* **Exercise brief**: Return every line below in which "this" appears.
--------
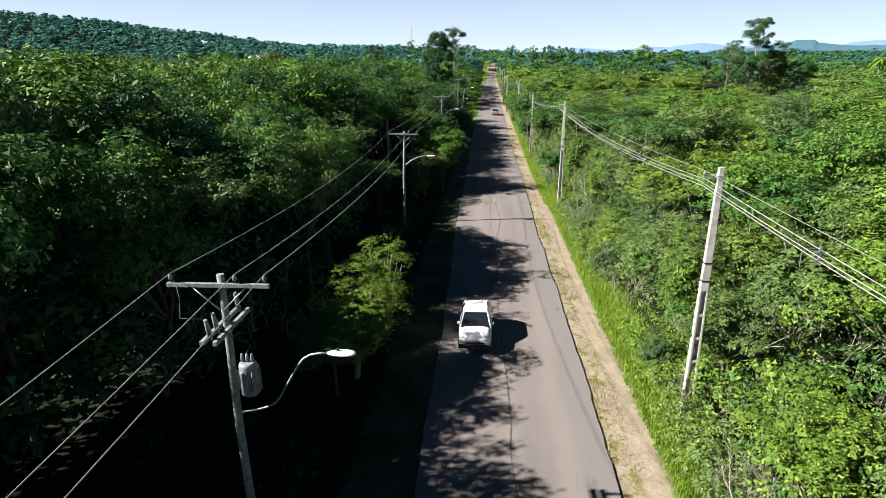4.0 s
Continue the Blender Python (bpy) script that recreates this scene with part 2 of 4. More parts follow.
# ---- mesh tools ----
def mesh_of(name, verts, faces, mat, smooth_faces=False):
    """A mesh from vertex and face arrays (all faces of one size, or a list)."""
    me = bpy.data.meshes.new(name)
    if isinstance(faces, np.ndarray):
        n, k = faces.shape
        me.vertices.add(len(verts))
        me.vertices.foreach_set("co", np.asarray(verts, np.float32).ravel())
        me.loops.add(n * k)
        me.loops.foreach_set("vertex_index", faces.astype(np.int32).ravel())
        me.polygons.add(n)
        me.polygons.foreach_set("loop_start", np.arange(0, n * k, k, dtype=np.int32))
        me.update(calc_edges=True)
    else:
        me.from_pydata([tuple(v) for v in verts], [], faces)
    me.materials.append(mat)
    me.polygons.foreach_set("use_smooth", np.full(len(me.polygons), smooth_faces, bool))
    return me


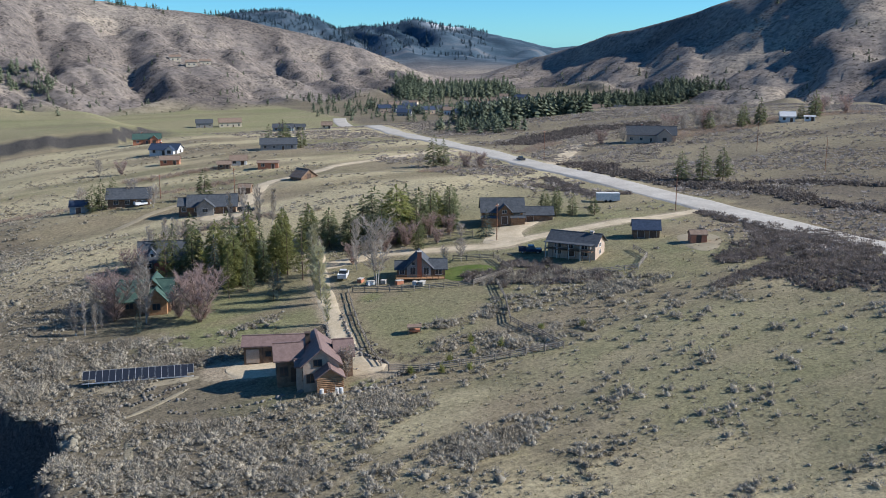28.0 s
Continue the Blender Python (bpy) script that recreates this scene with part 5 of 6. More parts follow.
--------
* **Answer in full**:
Continue the Blender Python (bpy) script that recreates this scene with part 2 of 4. More parts follow.
Continue the Blender Python (bpy) script that recreates this scene with part 5 of 6. More parts follow.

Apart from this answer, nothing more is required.